Will the governor be stopped?
Jeff Landry, Louisiana’s Republican Attorney General, is suing Democratic Governor John Bel Edwards to bar the governor from making COVID-19 vaccination a requirement for children to attend schools.
The lawsuit, filed Wednesday in a Louisiana District Court by Landry and state lawmaker Rep. Raymond Crews (R), argues the governor is violating the state constitution in his plans to add COVID-19 vaccination to the immunization schedule for schools.
Despite a bipartisan panel of lawmakers rejecting the governor’s proposal, Edwards revealed on Tuesday his plans to move forward with the requirement. He contended the vote did not legally stop him from implementing the regulation.
However, the lawsuit could delay those plans.
The lawsuit stipulates Edward is in violation of the state’s constitution, which gives power to the legislature to make laws, not the executive branch.
Landry also argues the state law permitting the governor to override legislature’s rejection of a regulatory proposal is unconstitutional, saying that Louisiana’s constitution only granted the governor power to enforce a law, not make it.

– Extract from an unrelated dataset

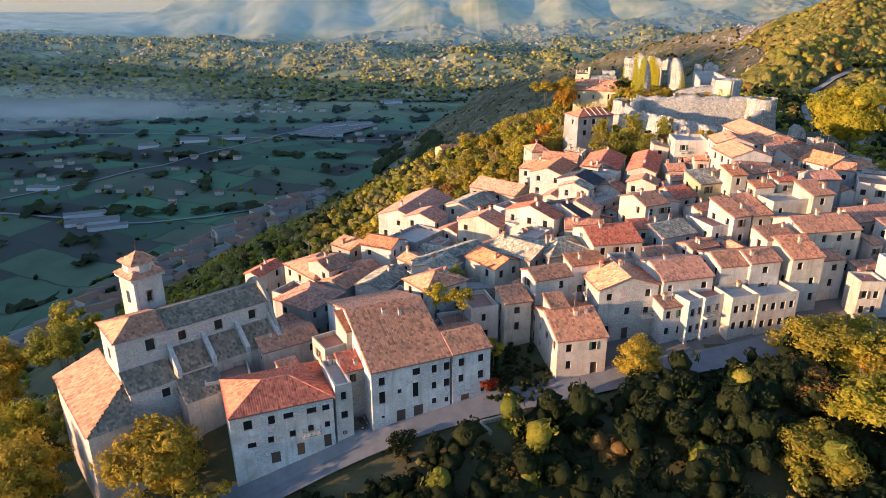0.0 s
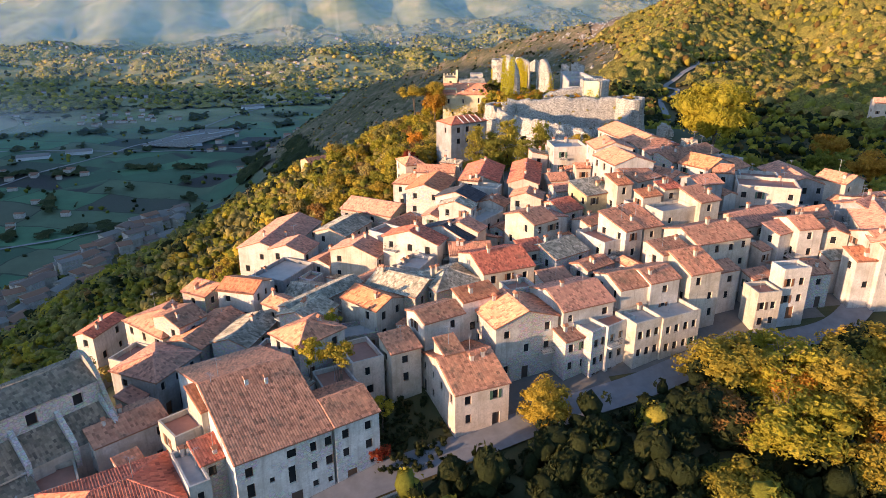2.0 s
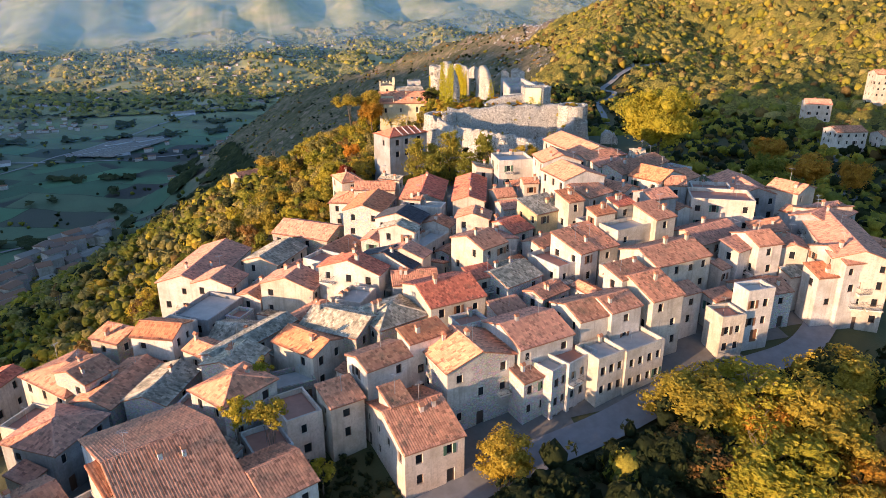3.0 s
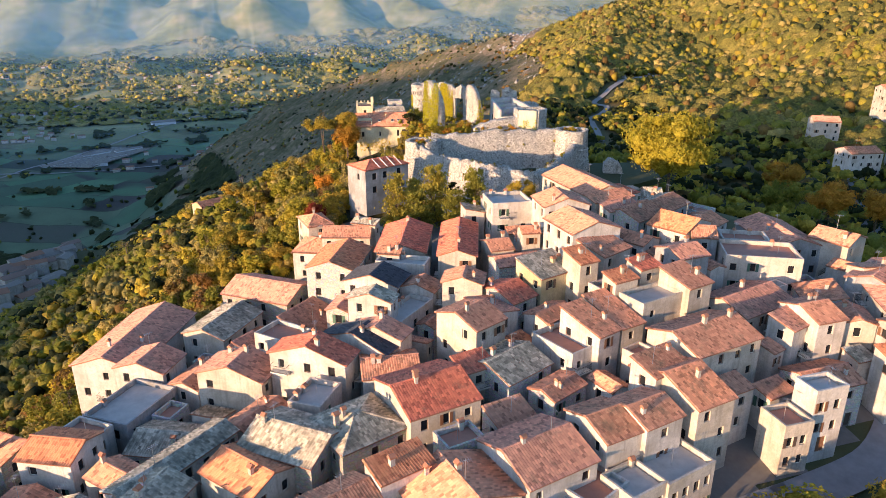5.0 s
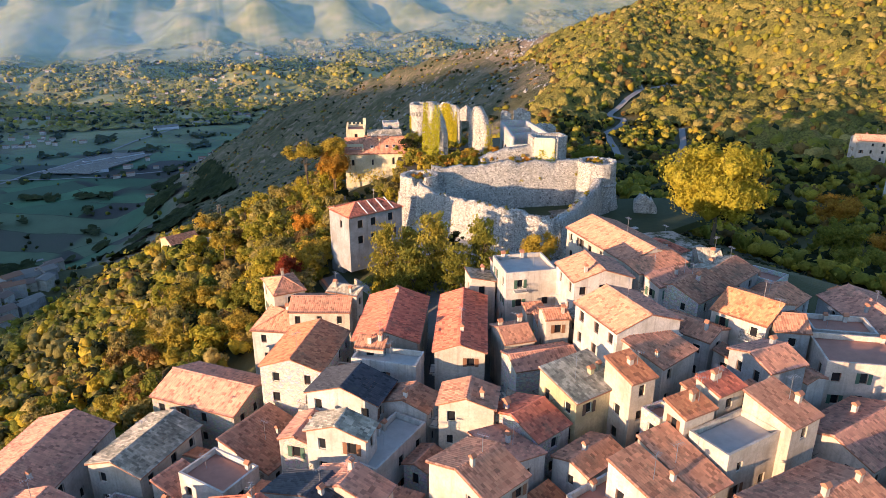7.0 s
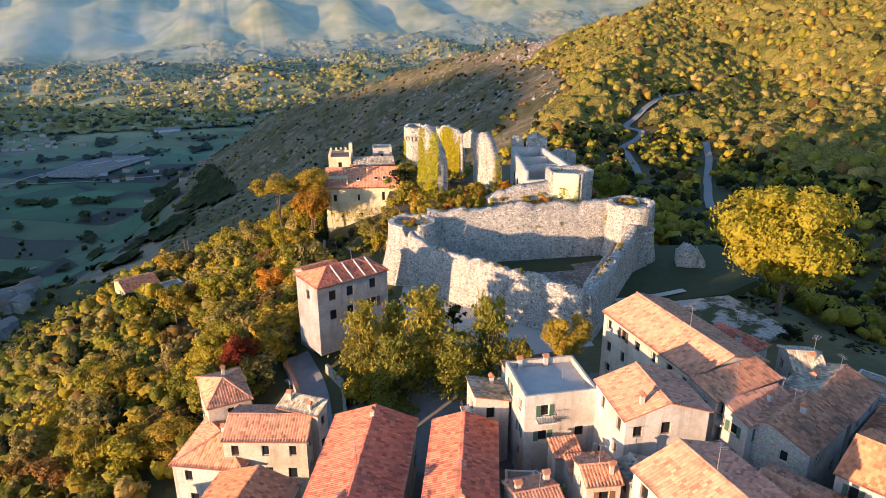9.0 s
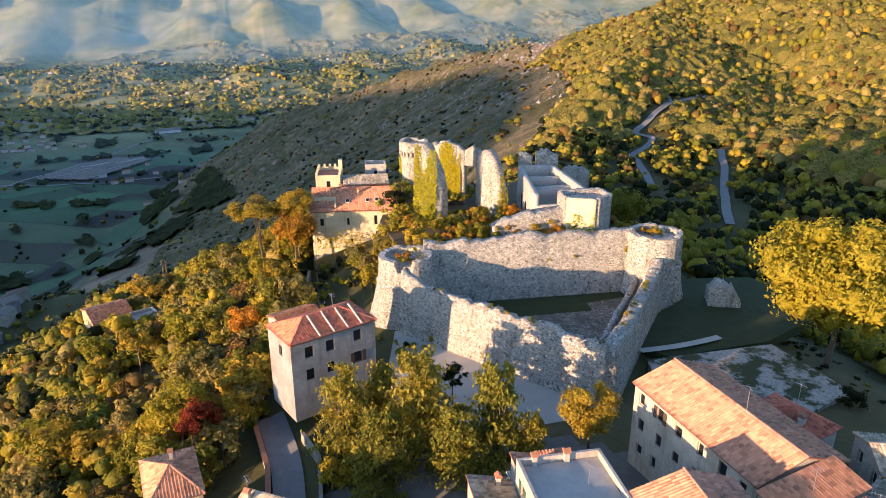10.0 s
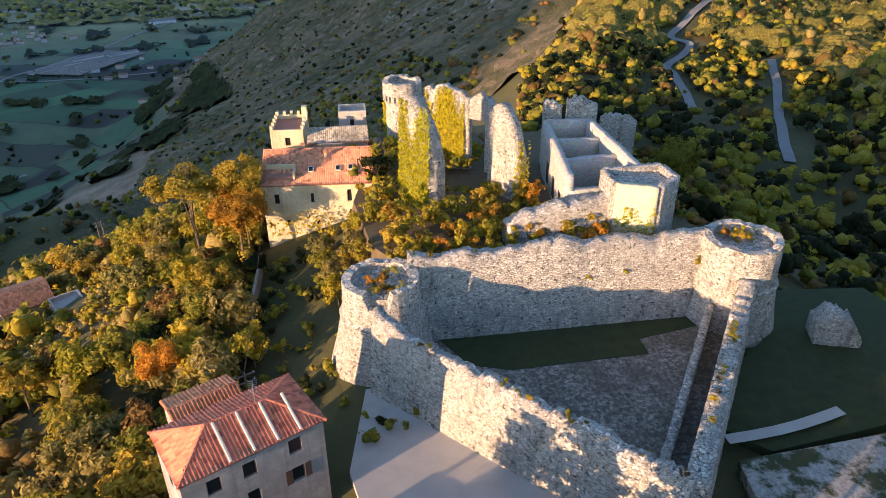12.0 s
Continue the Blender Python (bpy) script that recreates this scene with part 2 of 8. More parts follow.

Nevertheless, the governor’s office made a statement to the press that his actions were legal. The governor’s spokeswoman, Christina Stephens, said that although they hadn’t reviewed the AG’s filing in full, Louisiana’s Department of Health was within its legal authority to add the COVID-19 vaccine to the immunization schedule.
To substantiate his reasoning, Edward’s administration stated the COVID-19 vaccine was safe and effective, adding that having children vaccinated would save lives.
In Edward’s letter to lawmakers, where he informed them of his decision, he supported his choice by saying that since March 2020, 19 children had died from COVID-19 in Louisiana, whereas no one had died from receiving the vaccine. He also added that Louisiana offered broad exemptions to its school immunization requirements, available to parents who object in writing.
For the time being, the vaccine requirement would only apply to those who had been fully approved by the FDA to receive the vaccine – those aged 16 and older. But when the FDA gives full approval for those under 16, the governor’s plan would also require them to be vaccinated.